Some Special Forces already use such a prototype warfare type concept but only on a tiny scale and for rather restricted purposes. Scaling up the idea for larger defence forces would see the short-life, semi-experimental items produced under the 4IR process being a small part of the overall national military force structure, augmenting the long-life, more complicated, well-proven platforms.
This idea of such a two-tier force is not unknown. Only 10-15% of the German Wehrmacht fielded innovative equipment during the 1940 Battle of France. The remainder relied on horse drawn wagons and equipment reminiscent of World War I but well proven and trusted. This mattered little. The numerically small, technologically advanced mechanised units of the Wehrmacht quickly won the battle for the remainder to fill in behind. Such a stunning success is what the notion of prototype warfare aspires to.
In this though the capabilities produced under 4IR prototype warfare will have some generic shortcomings. To meet the continual innovation objective, the new capabilities will be generally of limited complexity and therefore probably be single role not multi-purpose and perhaps have geographic operating restrictions e.g. work in tropical jungles but not at the Poles. The 4IR innovation process in trying to sharply lower time to introduction to service and aid in-service supportability reinforces the push towards simplicity.
Moreover, affordability is a real constraint. There is not just a single capability being pulled forward from the experimentation program but numerous. Funding needs to be spread across many prototypes. Overspending on one will adversely impact others and the overall force balance. In this it should be remembered that the prototype warfare concept envisages fielding many simple capabilities on a rolling basis not a single exquisite one just once.
Supportability of rapidly evolving equipment is a real issue but here the 4IR’s digital thread and twins come into play. The digital thread connects all the 4IR production participants across the equipment’s life cycle so new variants can quickly incorporate availability and reliability improvements. The thread further ensures a well-tracked digital manufacturing database of maintenance items and replacement components is available to all and that these can be readily ordered and dispatched, at times electronically to a distant 3D printer.
Similarly the equipment’s digital twin can assist anyone anywhere in understanding how to support and maintain the equipment. Augmented reality could be used to show maintainers who have never before seen the system how to rapidly diagnose and make repairs. Such systems can also help train the equipment’s operators in the field, possibly using tablets or other mobile devices.

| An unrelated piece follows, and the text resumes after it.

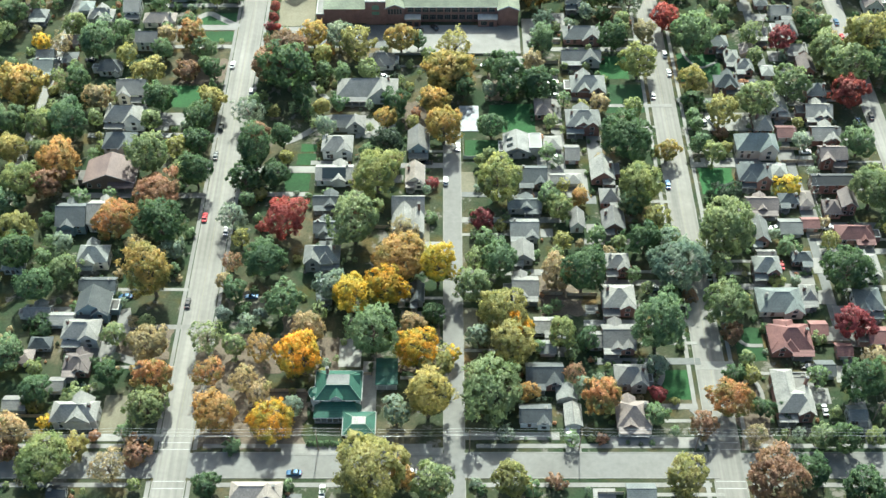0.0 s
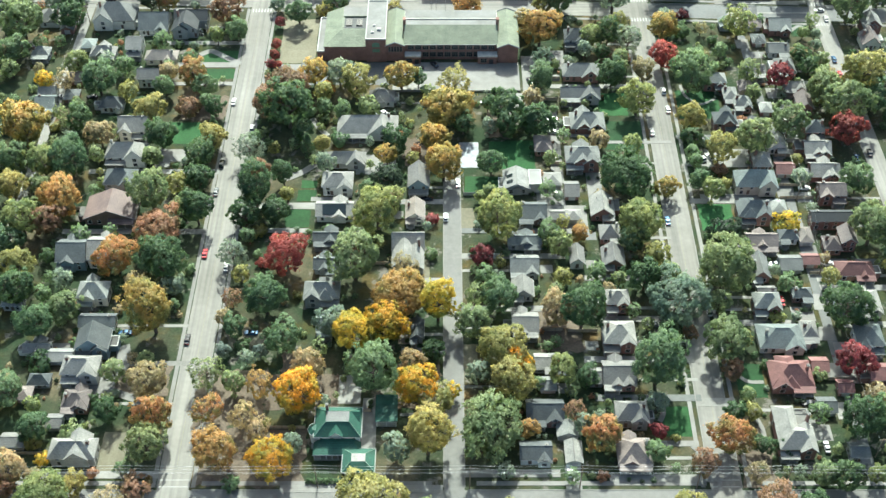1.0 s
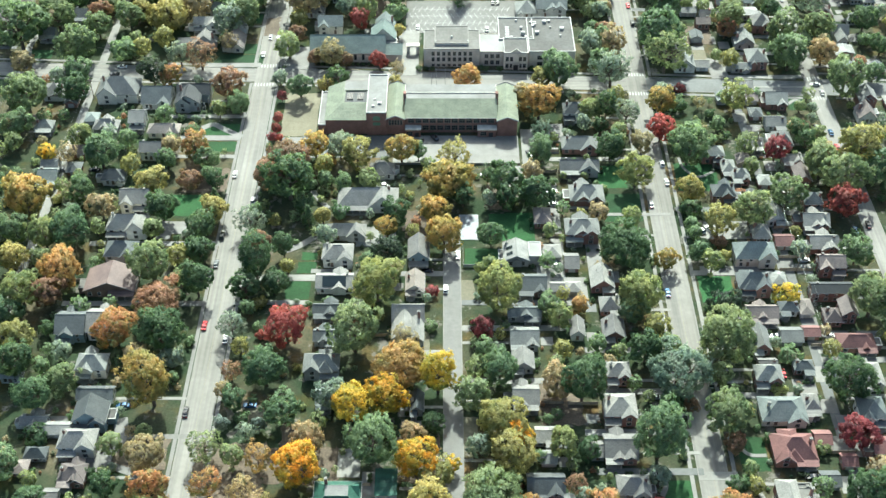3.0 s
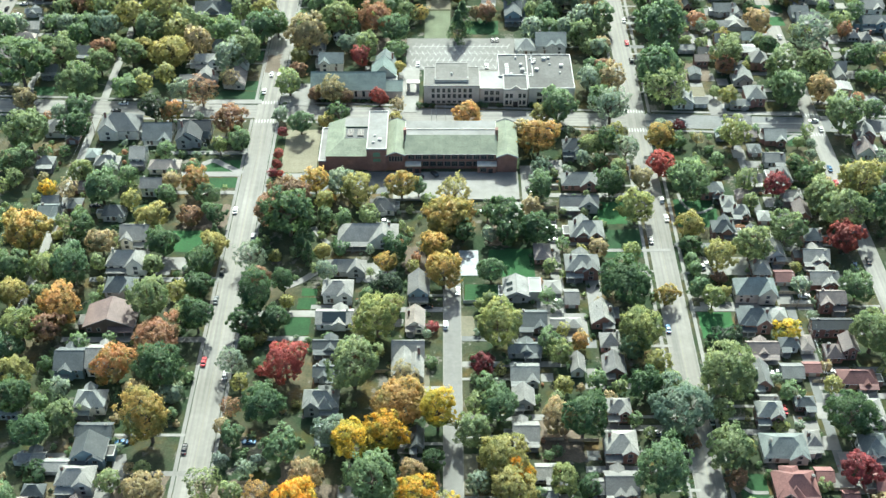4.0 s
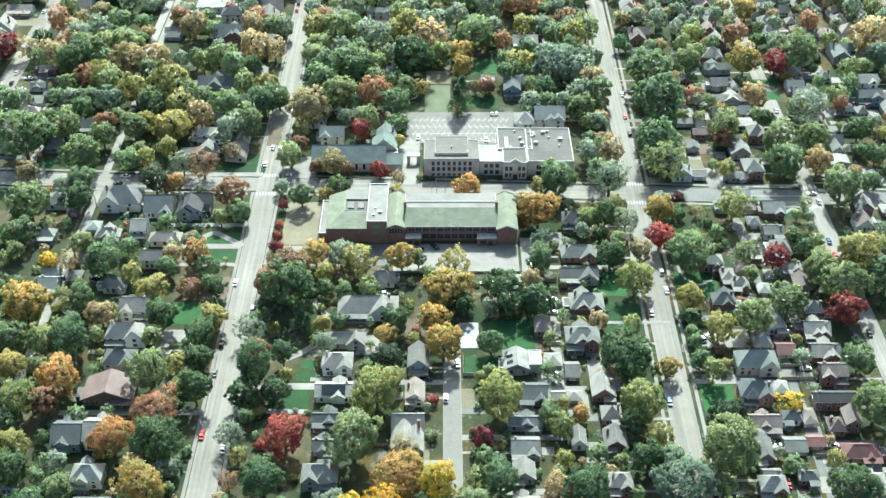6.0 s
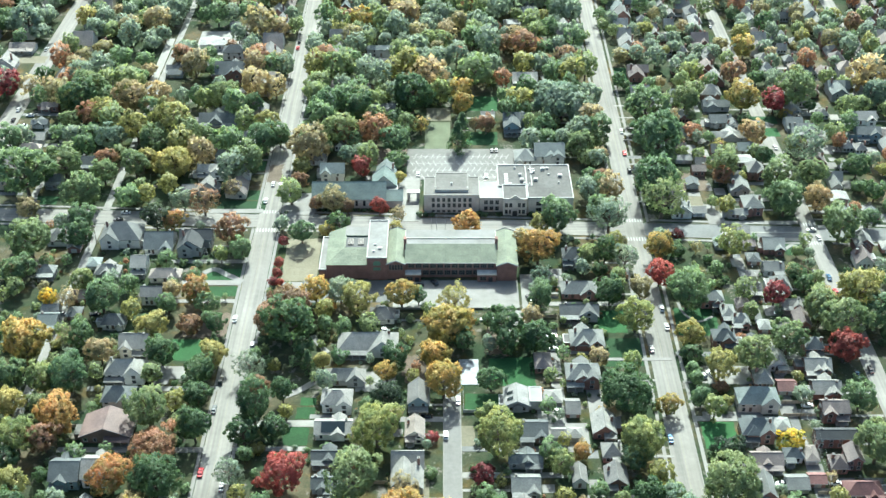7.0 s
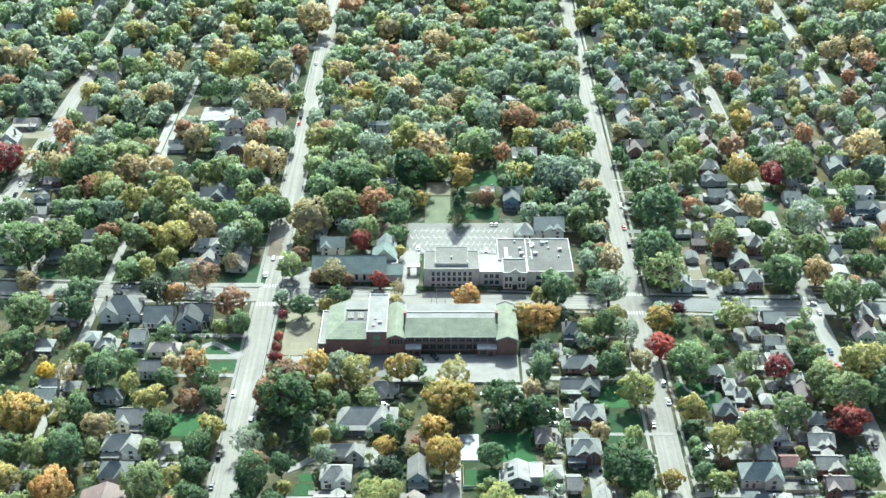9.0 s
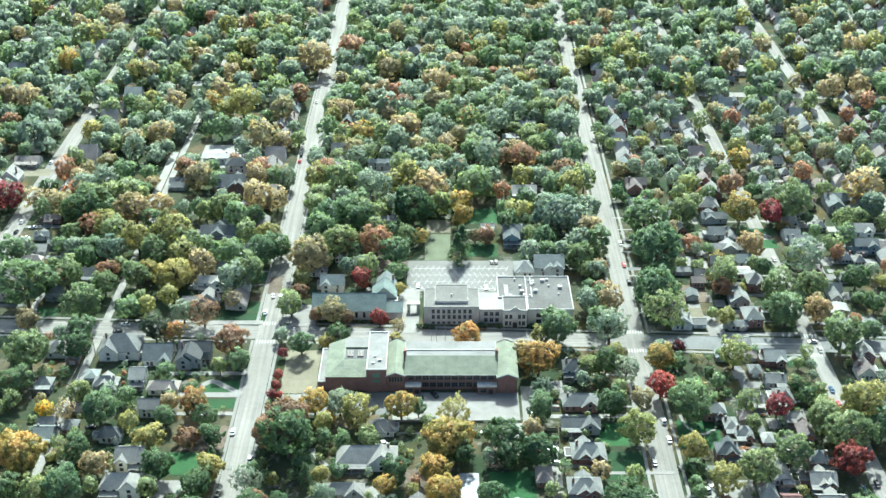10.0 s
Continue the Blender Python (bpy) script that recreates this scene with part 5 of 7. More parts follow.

The 4IR bids fair to overturn many of our long-held conceptions of defence equipment manufacturing and long-term support. A hyper-connected warfighter-industry-research defence industrial ecosystem can allow continual innovation, bringing in its wake prototype warfare and the ability to have a rapidly evolving force structure. While only a small fraction of a force structure might use prototype warfare equipment, this may be sufficient to decisively win on the battlefield. The 4IR prototype warfare construct might be the silver bullet needed in the unpredictable, constantly shifting military environment of 21st Century.
[i]. The issues in this post are considerably expanded upon, including with further references, in Peter Layton (2018), Prototype Warfare, Innovation and the Fourth Industrial Age, Canberra: Air Power Development Centre.